A review by storytold
The Secret History by Donna Tartt

5.0

(Reread June 2022) Jesus Christ, what a book. I picked it up again after reading this absolutely batshit article in Esquire about the years Donna Tartt et al. spent at Bennington, after which the fictitious Hampsted is fashioned. Personages there of course also appear here. Autofiction is a topic of interest to me, mostly because I could not conceive of doing what it seems Bennington authors have been in the habit of doing. I've also been reading quite a bit on MFA culture and American fiction; being Canadian it feels a bit beyond me, as we have few MFA programs here and the culture of Canadian literature does not rely on it as American fiction does. Finally I am thinking a lot about narrative voice: what a successful voice achieves, why the best books for me provide the sense—with inconsistencies and other judgments—that the narrator is truly alive, an actual person.

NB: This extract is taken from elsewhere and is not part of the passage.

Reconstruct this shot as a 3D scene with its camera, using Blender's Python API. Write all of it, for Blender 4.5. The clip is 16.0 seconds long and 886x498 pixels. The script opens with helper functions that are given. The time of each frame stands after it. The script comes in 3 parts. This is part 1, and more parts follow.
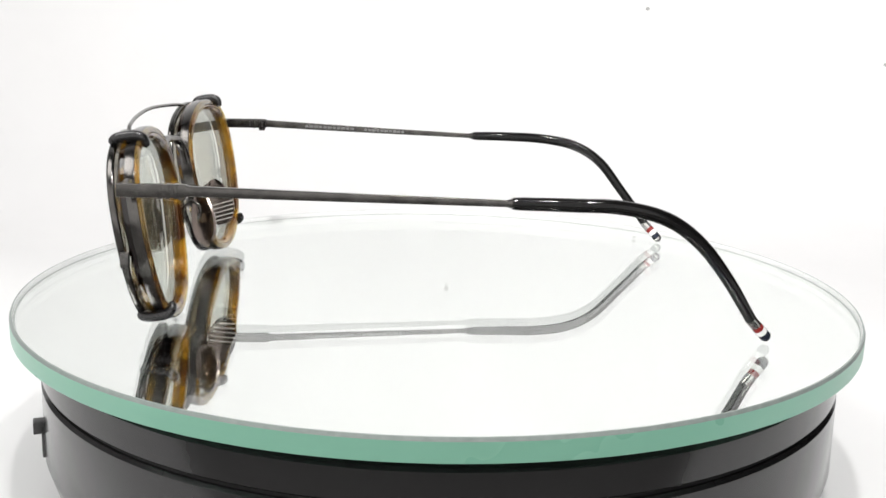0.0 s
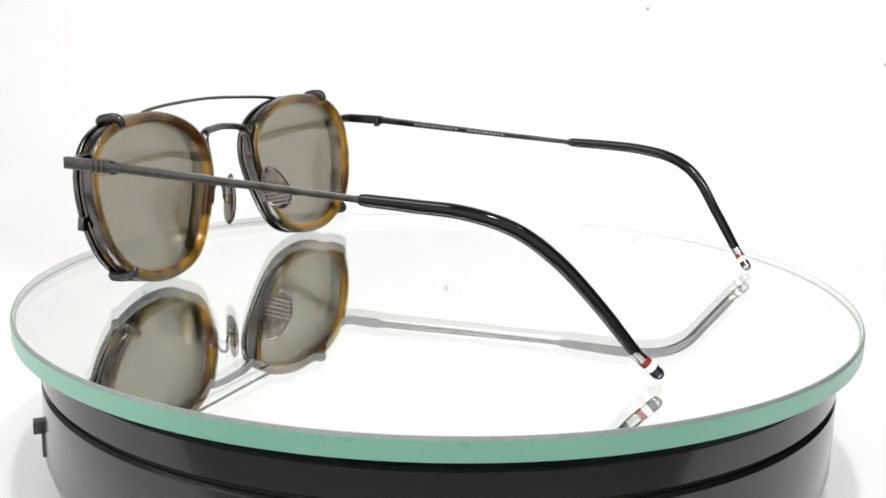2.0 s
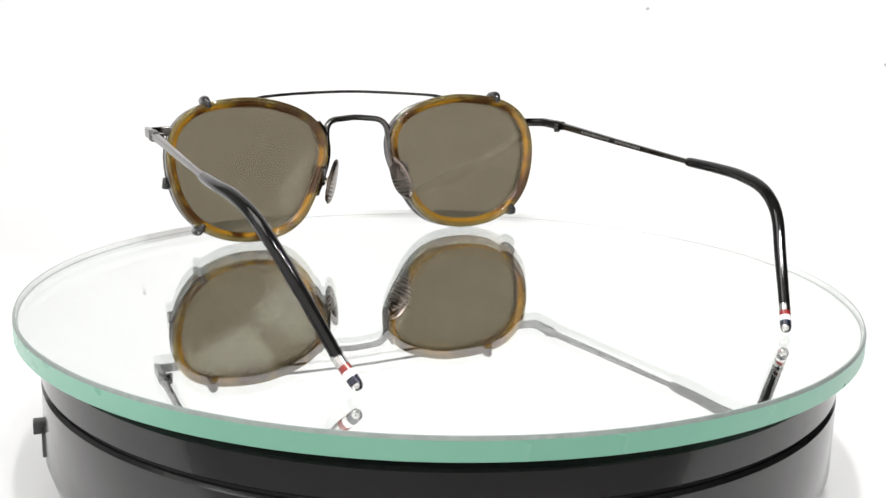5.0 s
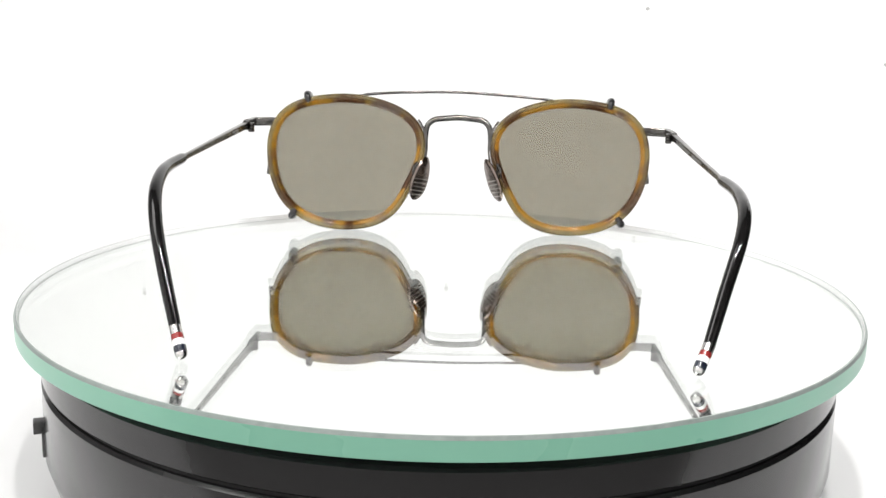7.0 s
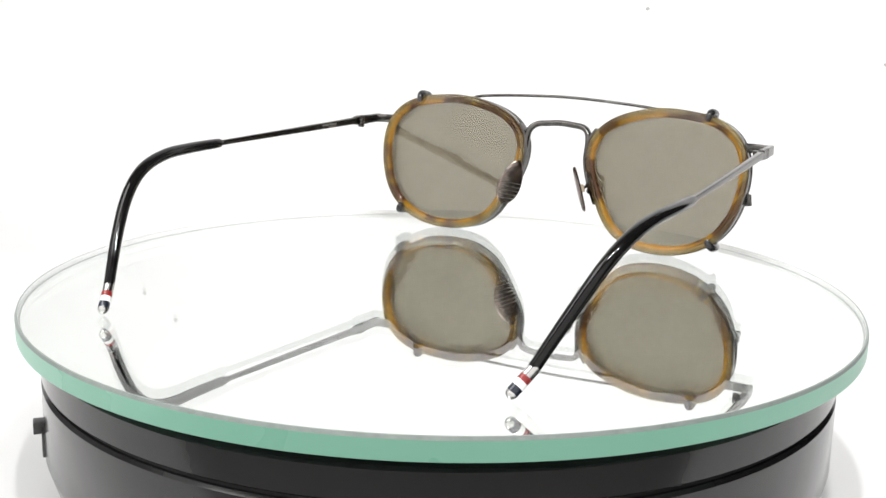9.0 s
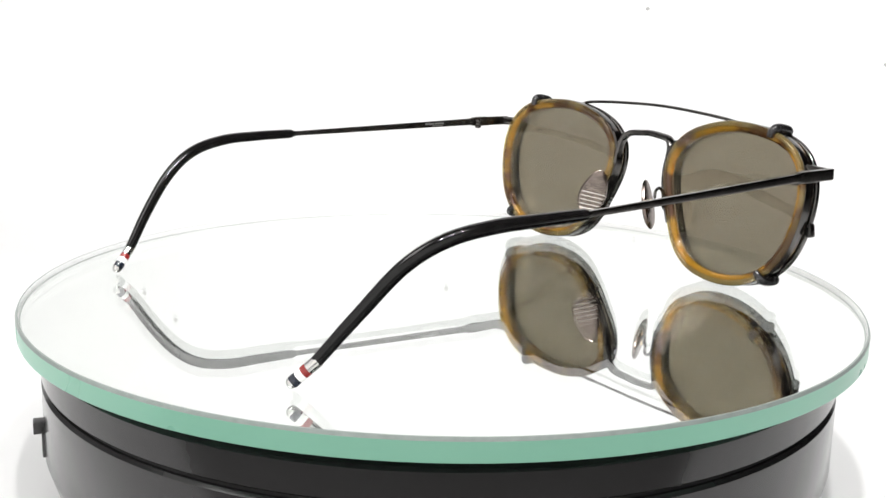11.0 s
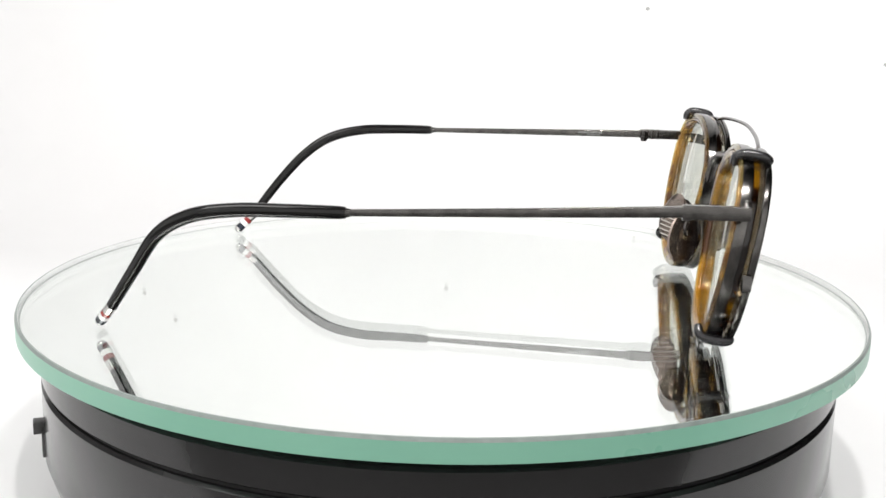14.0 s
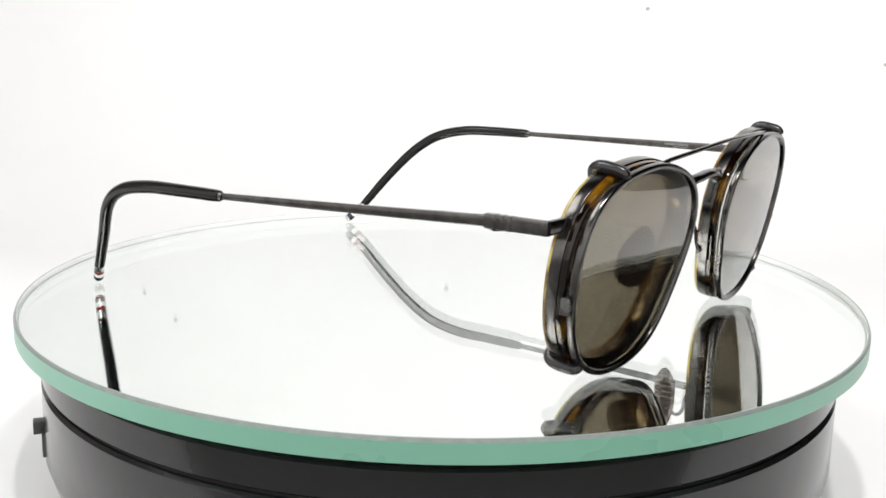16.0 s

The Secret History is a masterclass in all these things. It is an incredibly gripping book; this time I read its final 500 pages in two sittings on back-to-back days. I stayed up until 3am reading it. I finished it feeling ill. It is unquestionably one of the best books I've read: a loving homage in several directions. It is the nature of any tragedy, arguably most forcibly established by Greek custom, for everyone to end it with their lives ruined. This is paradigmatic tragedy.

Richard's narration is grippingly unreliable. He likens himself to Gatsby when he is, at best, Nick, and his subsequent claims about his character crumble under the scrutiny of this realization. We end the book discussing his break-up from Sophie, who essentially describes him as indistinct. Richard is barely there throughout the book. He is often forgotten, a prop in other people's stories. People fail to notice when he is shot because he is scenery. I'm not educated enough in classics to understand what, if anything, this parallels in that genre, but the Great Gatsby reference came to frame the whole book for me. The narrator is the external camera; he is very little in the story in a palpable way. He is the observer, not the actor.

It is bizarre, because I could consciously identify what I didn't like about this book as I was reading it. It's full of literary references in English and Greek traditions, call outs solely to people as clever as the author. This cleverness is repugnant; it infuses the book; the book would not be what it is if it was not, as it calls out within its own pages, so keenly desperate to be superior. I am never quite sure what to make of it when I finish a book just so miserable, but in this case I just feel that it was successful. Moral ambiguity is easily accepted as factual by the narration, barely interrogated by a narrator who was so barely personally invested in the events that he more or less emerges unscathed. He accepts the fact of the murder as freely as his own guilt when it comes. His anguish is deeply felt within the pages, but he was never in any real danger; even when he was throwing people under the bus, Henry barely thought to mention Richard. None of the other characters ever saw him as more than scenery. Incredible. I have to go outside now for many hours and breathe fresh air.

*

(January 2020) A qualified 5, but my experience reading the first 500 pages of this was so transcendental that it retained the rating. It is better than the Goldfinch in that, despite being paced like thick molasses, it retained an absolute quality throughout. I mentioned to a friend that this is dangerously close to my platonic ideal of fiction and I stand by it. But like the Goldfinch, I finished it able to recognize that it was a fine ending but disappointed in it. Nothing was quite so diabolical or complex as I had hoped. That is the beauty of the unreliable narrator, I think. There was a point where everyone was separated that I found it incredible what she had done. And then it came together again in a slightly bizarre, understated manner, which was possibly the point.

Reading this gave me confidence that writing is worth doing. This is a strange thing to say, but I think I mean that mastery at this level is worth striving for. If it was a perfect book, would I feel discouraged? I devoured this in four days and I will definitely read it again. I'm glad to have started off the year with it.